Northern over-exposure

Did I mention that it has been a bit hot recently? Given how wet we got last year, we have been loathe to moan too much about the heat drying everything out, but we really could use just a bit of rain. On Thursday morning I had to go into Clitheroe to buy more grab bags and I stopped on the way back to buy a supply of ice lollies to try to keep everyone from expiring. I got an insulated carrier to put them in, bought a 2kg bag of ice to keep them company and hoped I could keep them reasonably frozen all they way back. It takes about half an hour to do the drive over from Clitheroe so, once I got back on site, I finished up dashing from trench to trench with the big bag of lollies like a fell-running hokey-pokey man. Everyone got a frozen lolly though.


I missed an open goal with the blog post title about the cobbled surface in trench H. Ever since Wednesday people have been coming up with pun-tastic suggestions. Road to Nowhere, the Old Straight Track and The Lost Highway being my favourites. In this photo it is just getting a final tidy up before we took the official record shots.


Here it is in all its glory. This photo is looking south-east, into the timber circle from the outside. Once this was taken the next job was to draw a plan of all these little stones at 1:20 scale. This was quite a challenging job but the finished drawings are a beautiful bit of work.


The outer bank and ditch of the enclosure is proving harder to find. We though we had it on Wednesday but when we removed all the fill from what we presumed was the ditch it turned out to be a large natural fissure in the limestone bedrock. We are going to extend trench J further down the side of the hill and continue looking.

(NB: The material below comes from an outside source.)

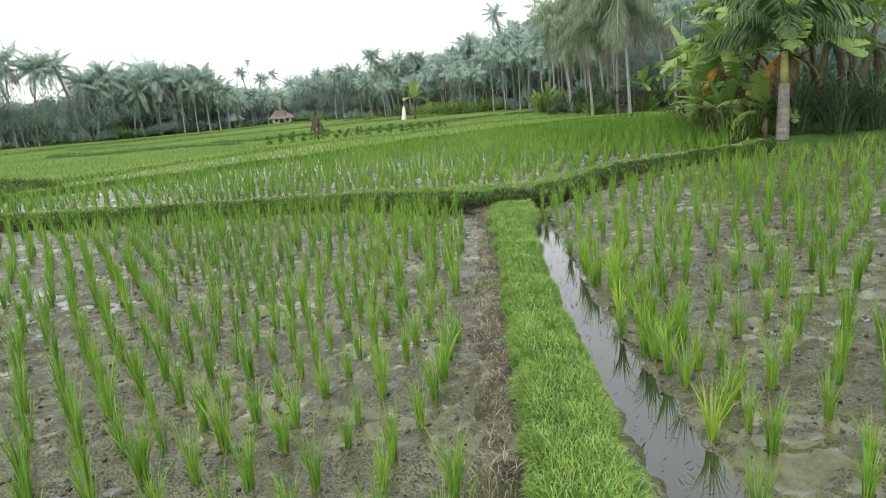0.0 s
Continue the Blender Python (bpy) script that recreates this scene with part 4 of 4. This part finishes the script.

Down in the valley, on trench K, where the wind never stirs and the sun beats down all day, Jasmine has had everyone mattocking off layers of sub-soil. They are still finding lots of waste flakes of chert but they also found a very nice flint tool on Thursday afternoon. It looks to me like a little leather-working point. There is such a density of finds from this area that we are now fairly convinced that this site is part of a settlement. The reason for all the mattocking was to try to get down to the layer where any features associated with this settlement would show up. We are hopeful that after a clean up on Monday morning we will be at that level.


There has been some serious digging on trench L too. This shot shows it after the dark humic topsoil had been removed. The fill of the doline is quite loose in places and, in the south-east corner, the topsoil went down nearly a metre. We are just starting to get some finds of animal bone at the base of this layer and there are also a few tiny flakes of metal. These are the characteristic green colour that all copper alloys go when they corrode. This could be something very exciting and prehistoric or it could be the percussion cap from a shotgun cartridge that has fallen down a hole.

I know through the useful WordPress widgets that this blog has an international audience (there are up to tens of  you visiting every week), many of whom are probably thinking ‘how hot can it really be in Britain?’ Official shade temperature today was a maximum of 28 degrees Celsius but the thermometer in the farm-yard said 35 degrees at the end of work today. I know there are lots of places where 35 degrees is just a nice fresh spring day but it is plenty hot enough for us. To quote Harry Pearson, we are northerners and we burn easily.